Look through the listing for the word "this". Copy each line that has it.

ENTRIES SUPPLIED —
_ _ _ _ _ _ _

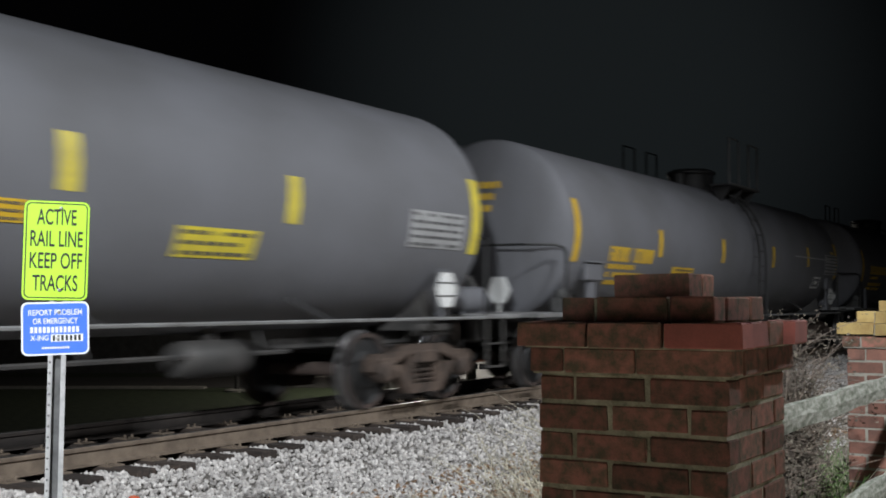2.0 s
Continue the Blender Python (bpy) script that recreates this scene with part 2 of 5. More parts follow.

_ _ _ _ _ _ _

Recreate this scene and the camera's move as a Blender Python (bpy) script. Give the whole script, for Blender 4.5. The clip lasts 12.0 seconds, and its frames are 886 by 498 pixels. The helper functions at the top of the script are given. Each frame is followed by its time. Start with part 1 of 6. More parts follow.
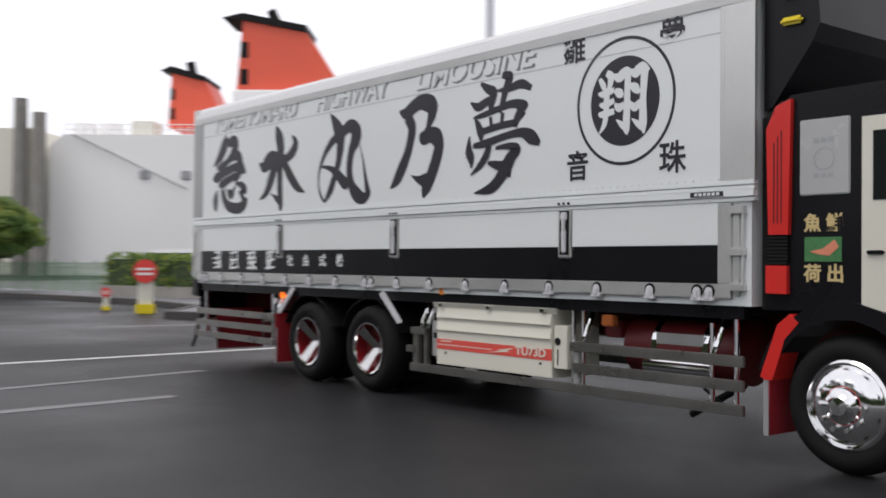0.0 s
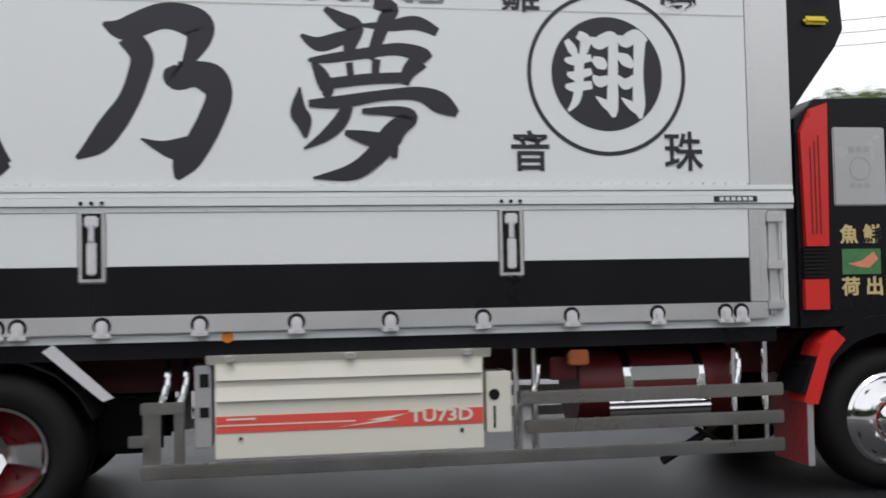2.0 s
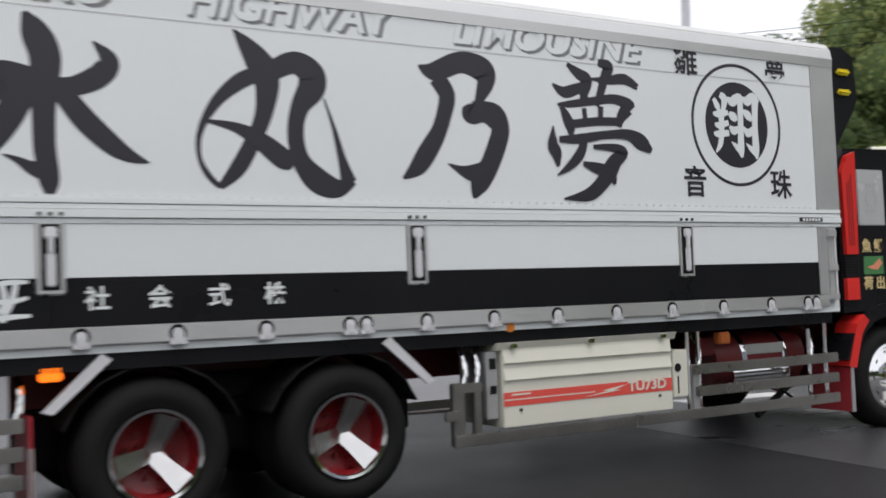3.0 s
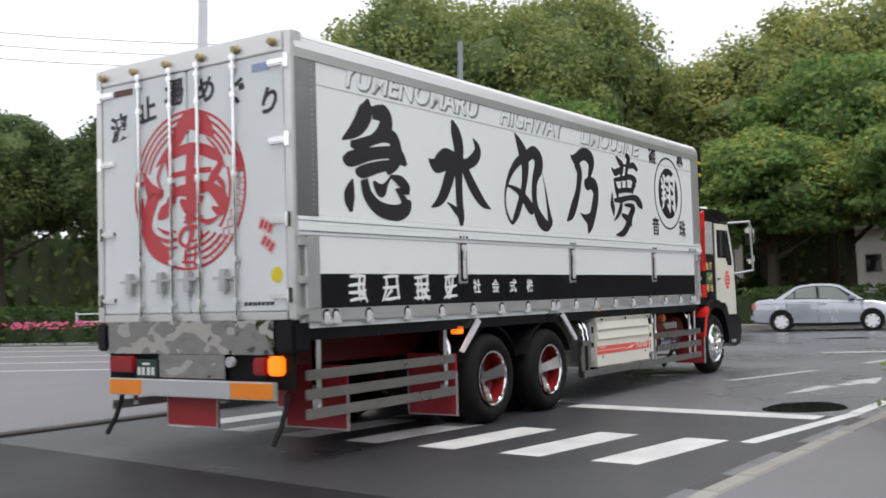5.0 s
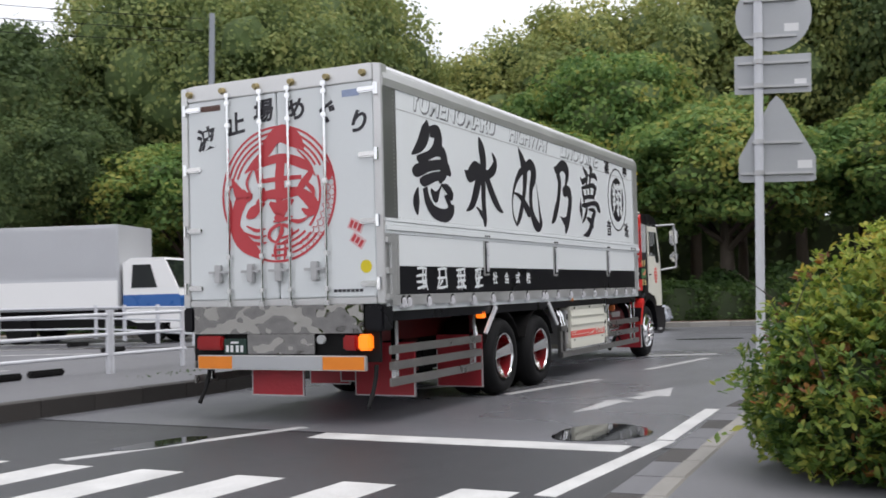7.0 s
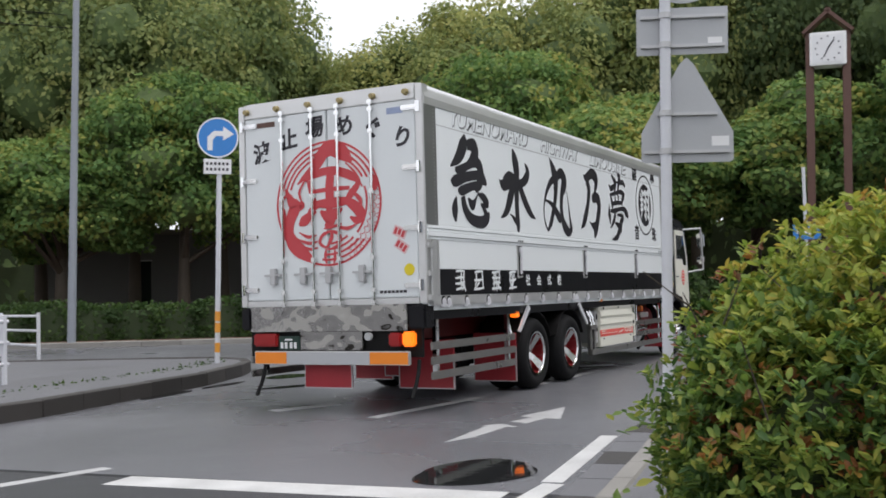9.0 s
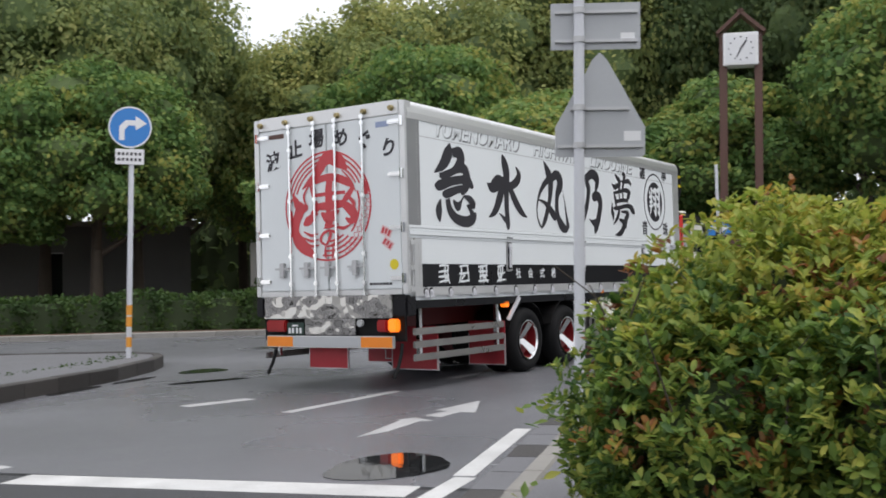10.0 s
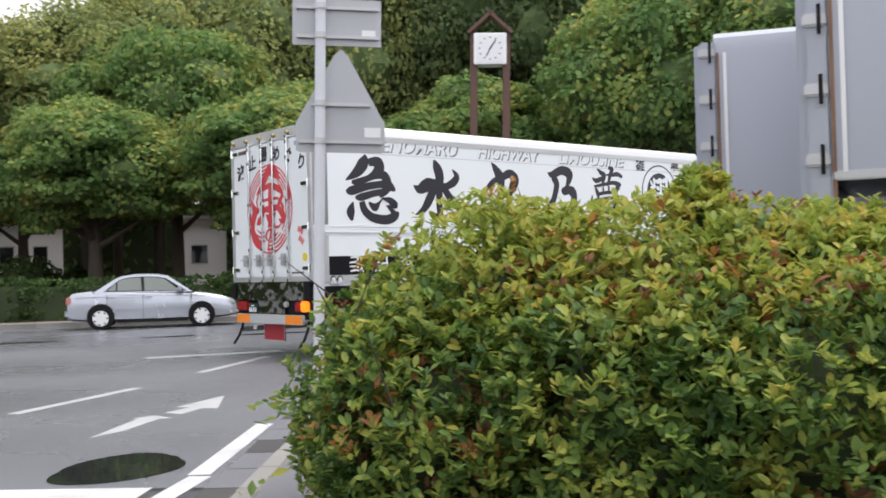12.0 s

_ _ _ _ _ _ _

IN RESPONSE —
Continue the Blender Python (bpy) script that recreates this scene with part 2 of 5. More parts follow.
Recreate this scene and the camera's move as a Blender Python (bpy) script. Give the whole script, for Blender 4.5. The clip lasts 12.0 seconds, and its frames are 886 by 498 pixels. The helper functions at the top of the script are given. Each frame is followed by its time. Start with part 1 of 6. More parts follow.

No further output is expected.